Stablecoins v tokenised deposits
The Bank envisages that issuance will be undertaken by non‑bank issuers, which reflects the Prudential Regulation Authority’s previously articulated position9 that if a bank wished to issue stablecoins to retail customers, it would need to do so through a separate, non‑deposit‑taking, insolvency‑remote entity with distinct branding to avoid confusion to its customers. Banks will still be interested in the new regime because, even if they do not intend to set up an affiliated issuer, they may want to hold the backing assets or perform another role.
Banks will also be able to provide tokenised deposits, being digital representations of their traditional deposits. They will have the advantage of being able to fund bank balance sheets, bear interest, and not require a dedicated backing pool. Holders retain the same legal relationship with the issuing bank, including protection under the Financial Services Compensation Scheme. The Bank recognises that stablecoins and tokenised deposits will both form part of the new multi-money system, alongside central bank money10 (for which there may be a digital version in due course) and it will be interesting to see how these different forms of money interoperate with each other and with other cryptoassets, including those originating outside the UK.
Cross-border
The Bank’s proposed policy is that Systemic Stablecoins will have to be issued in the UK and therefore non‑UK entities would need to do so through a UK subsidiary. That subsidiary would be required to hold the backing assets, and any assets funded by capital, in the UK.

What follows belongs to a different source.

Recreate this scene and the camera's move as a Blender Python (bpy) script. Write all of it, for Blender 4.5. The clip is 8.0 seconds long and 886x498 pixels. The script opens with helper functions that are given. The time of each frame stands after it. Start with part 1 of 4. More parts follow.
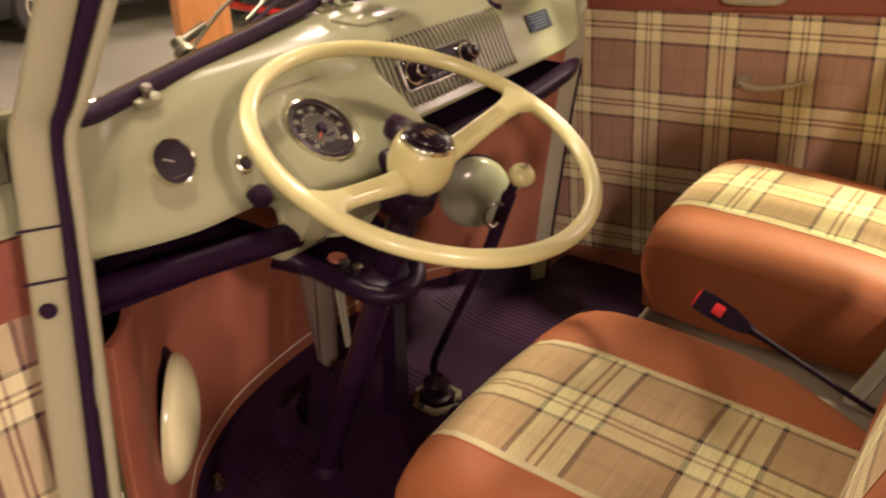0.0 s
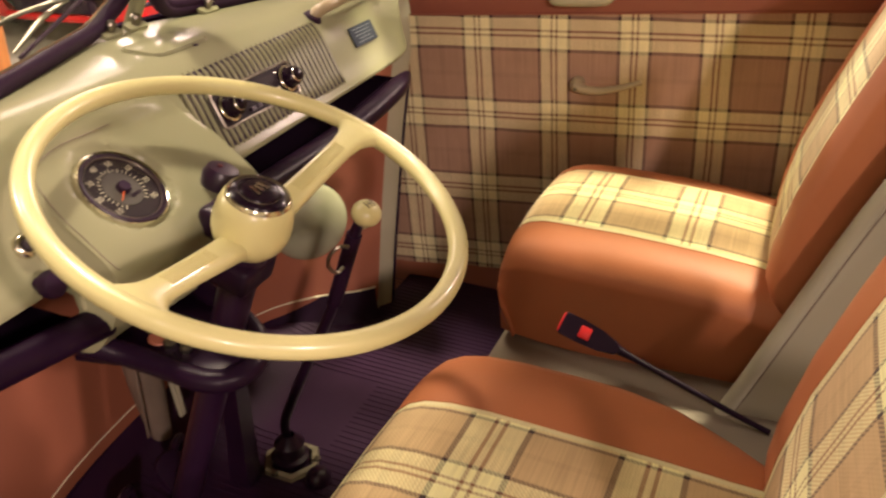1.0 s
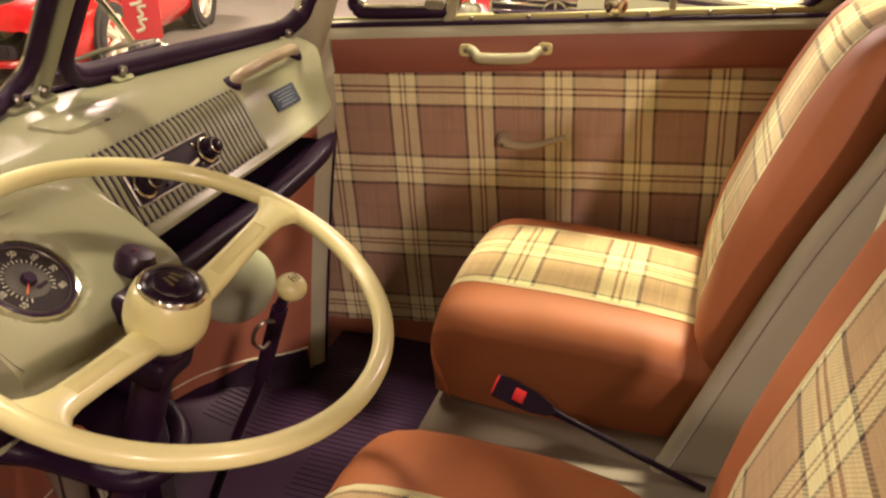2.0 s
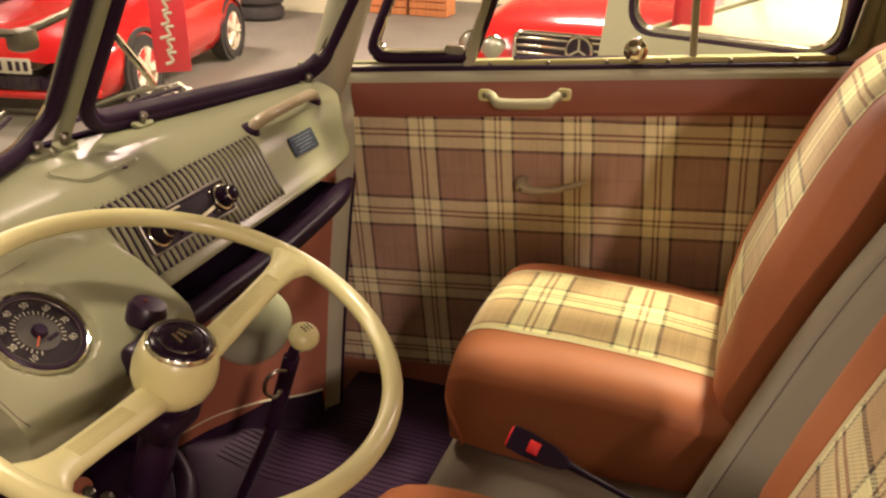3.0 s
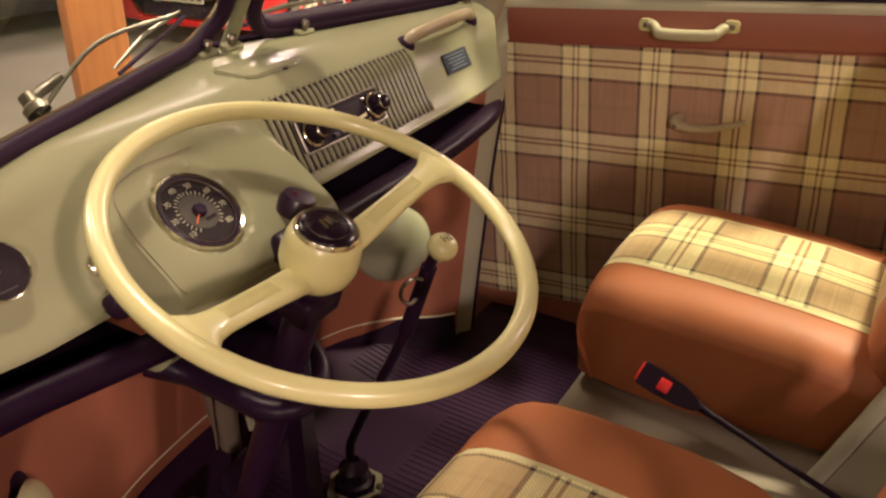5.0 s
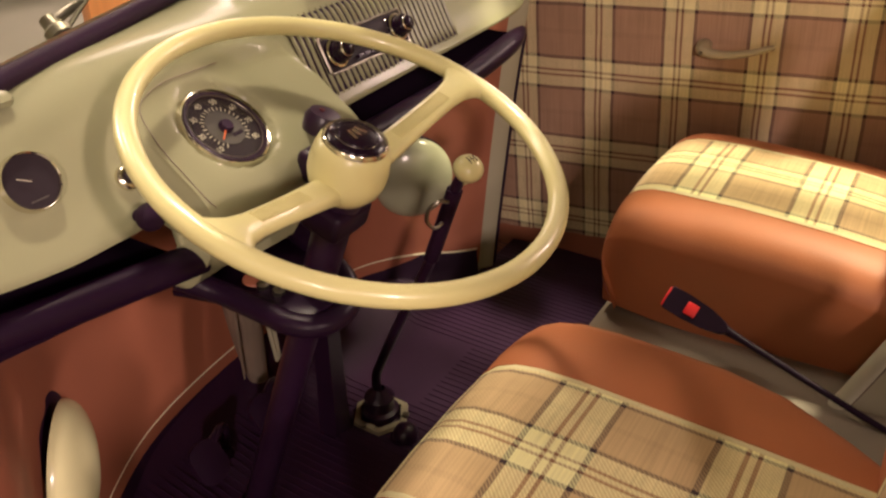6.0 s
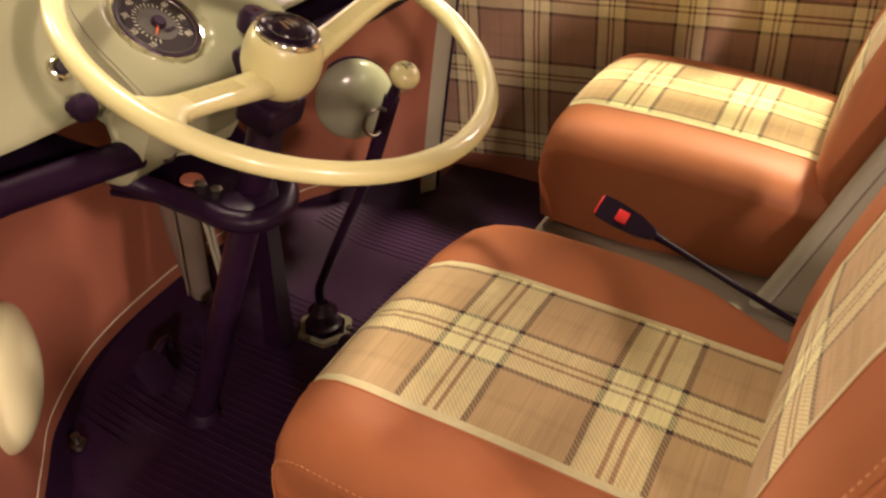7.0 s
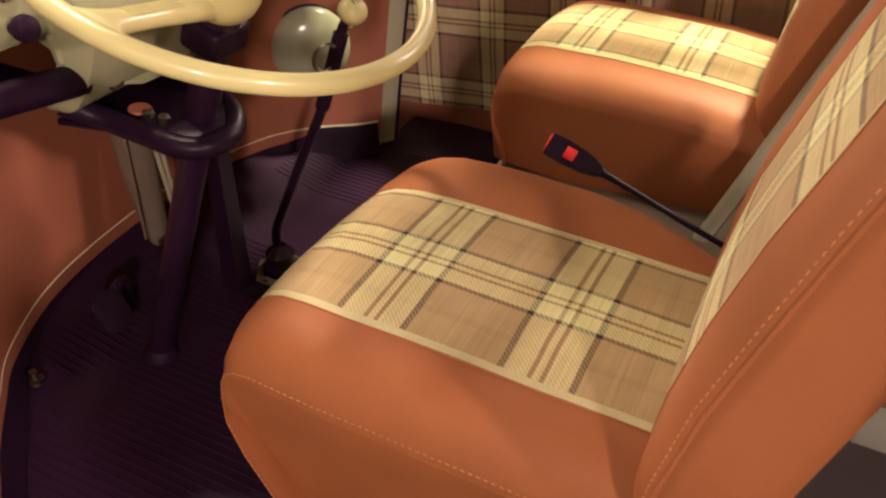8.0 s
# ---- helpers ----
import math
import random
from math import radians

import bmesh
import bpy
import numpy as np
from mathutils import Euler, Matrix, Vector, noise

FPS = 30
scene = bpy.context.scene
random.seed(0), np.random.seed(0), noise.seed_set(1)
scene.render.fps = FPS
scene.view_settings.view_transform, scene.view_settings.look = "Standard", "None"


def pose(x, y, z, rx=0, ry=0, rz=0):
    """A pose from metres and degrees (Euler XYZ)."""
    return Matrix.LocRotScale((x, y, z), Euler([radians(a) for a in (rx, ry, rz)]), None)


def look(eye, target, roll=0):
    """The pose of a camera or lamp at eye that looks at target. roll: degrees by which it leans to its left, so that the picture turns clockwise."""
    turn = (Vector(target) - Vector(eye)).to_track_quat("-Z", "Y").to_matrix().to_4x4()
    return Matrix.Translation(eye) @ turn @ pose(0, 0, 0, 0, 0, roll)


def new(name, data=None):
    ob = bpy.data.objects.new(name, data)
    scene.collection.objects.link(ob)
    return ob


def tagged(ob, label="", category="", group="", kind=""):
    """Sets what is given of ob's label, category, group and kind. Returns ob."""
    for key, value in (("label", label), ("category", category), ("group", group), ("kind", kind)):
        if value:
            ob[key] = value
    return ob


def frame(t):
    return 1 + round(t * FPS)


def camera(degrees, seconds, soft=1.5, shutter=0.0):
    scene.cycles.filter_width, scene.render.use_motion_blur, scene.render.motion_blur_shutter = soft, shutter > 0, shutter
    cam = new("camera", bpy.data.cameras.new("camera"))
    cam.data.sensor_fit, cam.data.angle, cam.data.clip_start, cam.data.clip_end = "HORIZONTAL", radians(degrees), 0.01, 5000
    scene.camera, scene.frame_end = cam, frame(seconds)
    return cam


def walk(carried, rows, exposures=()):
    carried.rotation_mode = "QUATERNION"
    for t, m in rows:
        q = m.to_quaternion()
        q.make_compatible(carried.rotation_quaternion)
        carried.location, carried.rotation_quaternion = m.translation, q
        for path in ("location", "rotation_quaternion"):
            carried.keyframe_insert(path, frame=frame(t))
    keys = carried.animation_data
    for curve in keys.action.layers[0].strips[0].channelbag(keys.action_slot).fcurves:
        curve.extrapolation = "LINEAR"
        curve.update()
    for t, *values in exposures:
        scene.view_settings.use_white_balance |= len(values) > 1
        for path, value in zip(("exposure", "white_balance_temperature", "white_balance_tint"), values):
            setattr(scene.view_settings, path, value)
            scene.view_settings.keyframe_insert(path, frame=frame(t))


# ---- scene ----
cam = camera(56.3, 8.0, soft=2.3, shutter=0.4)
METRES, EYE, TILT, LEAN, TURN = 0.486, 0.926, -28.0, 0.0, 36.0
ROWS = [
    (0.0, 0.0, 0.0, 0.0, 0.0, 0.0, -0.0),
    (0.5, 0.0078, 0.1645, 0.0711, -5.44, -0.45, 2.76),
    (1.0, -0.0277, 0.2749, 0.1462, -11.98, -1.14, 5.62),
    (1.5, -0.0186, 0.3049, 0.1806, -14.95, -0.81, 6.74),
    (2.0, 0.0196, 0.2986, 0.2398, -16.21, 0.58, 7.46),
    (3.5, 0.0583, 0.3055, 0.2941, -12.51, 3.28, 5.48),
    (4.0, 0.0646, 0.3127, 0.2708, -9.49, 2.42, 3.65),
    (4.5, 0.0541, 0.3171, 0.2392, -6.74, 1.33, 1.99),
    (6.0, 0.0076, 0.3347, 0.1163, -4.24, -2.77, 2.13),
    (6.5, 0.0053, 0.3203, 0.0621, -6.19, -4.69, 2.36),
    (7.0, 0.0324, 0.2712, -0.0012, -7.62, -6.22, 2.48),
    (7.5, 0.0679, 0.2386, -0.0616, -8.42, -7.31, 2.61),
    (8.0, 0.0849, 0.1969, -0.1105, -9.39, -7.98, 2.83),
]
walk(cam, [(t, pose(0, 0, EYE, TILT, LEAN, TURN) @ pose(METRES * x, METRES * y, METRES * z, 90 + pitch, roll, yaw)) for t, x, y, z, yaw, pitch, roll in ROWS], exposures=((0.0, 0.06, 5850, 39), (1.0, 0.2, 5850, 39), (2.0, 0.08, 5850, 39), (3.5, -0.24, 5850, 39), (4.5, -0.22, 5850, 39), (6.0, 0.09, 5850, 39), (6.5, 0.17, 5850, 39), (7.0, 0.28, 5850, 39), (8.0, 0.22, 5850, 39)))

# ---- world and light ----
# Purple ambient fill, added to tint and lift the dark tones.
world = bpy.data.worlds.new("ambient_fill")
scene.world = world
world.use_nodes = True
world.node_tree.nodes["Background"].inputs[0].default_value = (0.68, 0.34, 0.82, 1)
world.node_tree.nodes["Background"].inputs[1].default_value = 0.27


def unseen_lamp(x, y, z, w, d, power, color=(1.0, 0.81, 0.53), target=None):
    data = bpy.data.lights.new("lamp_light", "AREA")
    data.shape, data.size, data.size_y = "RECTANGLE", w, d
    data.energy, data.color = power, color
    ob = new("lamp_light", data)
    ob.matrix_world = look((x, y, z), target or (x, y, z - 1))
    return ob


# Unseen lamps, placed and aimed to light seats, door and footwell.
unseen_lamp(-3.8, 0.9, 4.4, 0.6, 0.6, 70, (1.0, 0.88, 0.51), target=(-0.25, 1.2, 0.35))
unseen_lamp(-5.5, 0.2, 2.9, 0.5, 0.5, 115, (1.0, 0.87, 0.52), target=(0.0, 0.8, 0.5))
unseen_lamp(0.3, -3.4, 3.1, 0.4, 0.4, 14, target=(-0.2, 1.3, 0.35))
unseen_lamp(3.5, -4.7, 2.95, 0.35, 0.35, 190, target=(-0.4, 1.2, 0.35))
unseen_lamp(0.72, 3.0, 4.4, 0.4, 0.4, 420, (1.0, 0.94, 0.46), target=(-0.25, 1.3, 0.35))
# Added to brighten the dashboard alone.
unseen_lamp(-1.4, 1.6, 4.4, 0.35, 0.35, 150, (1.0, 0.89, 0.50), target=(-0.7, 1.0, 0.6))
unseen_lamp(1.7, 4.6, 2.35, 0.4, 0.4, 70, target=(-0.6, 0.6, 0.2))
unseen_lamp(4.5, -1.1, 2.7, 0.35, 0.35, 190, target=(-0.7, 0.5, 0.3))
unseen_lamp(-3.6, 3.6, 3.0, 0.6, 1.2, 60)
unseen_lamp(-1.6, 7.4, 3.0, 1.2, 0.6, 420)
# Added to brighten the far wall behind the windows.
unseen_lamp(1.5, 10.5, 3.0, 1.6, 0.8, 1000)
unseen_lamp(-7.0, 7.5, 3.0, 1.2, 0.6, 330)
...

For non‑sterling‑denominated stablecoins issued overseas that could become systemic in the UK, the Bank is considering a deference‑based approach. Here it could rely on the home authority of the issuer where the regime is assessed as comparable in terms of its key components, such as regulatory requirements, risk mitigation measures, supervisory approach and arrangements for managing issuer failure. Such an approach would be aligned with the UK’s existing framework for overseas financial market infrastructures and provide an efficient method for enabling the use of significant stablecoins backed by other currencies. However, the Bank makes clear that deference would only be possible where it does not put UK financial stability at risk, and more information on this would be helpful since it appears to be a critical gating item.
The ability to use stablecoins cross border is likely to be a fundamental part of their success so the UK’s suggested approach needs to be read alongside those of other key countries. There are many cross-border questions that the paper does not purport to address, and which need to be worked through by regulators collectively, including the possibility of stablecoins issued in multiple jurisdictions.
Practical take-aways
The consultation runs until 10 February 2026 and thereafter the Bank plans to consult on and finalise Codes of Practice, which will set out the specific rules and expectations for Systemic Stablecoins. During this time, the legislation delineating the circumstances in which stablecoin issuers will require authorisation may be finalised and there may be more detail on the corresponding FCA rules that would apply to such entities. Taken together, these measures amount to a substantial new regime. The immediate priority for firms should be to map the regime’s scope and requirements so that they may develop a clear understanding of its contours. With that foundation, potential issuers and service providers can identify concrete opportunities, assess any remaining obstacles to their intended use cases, and provide informed, targeted feedback to regulators.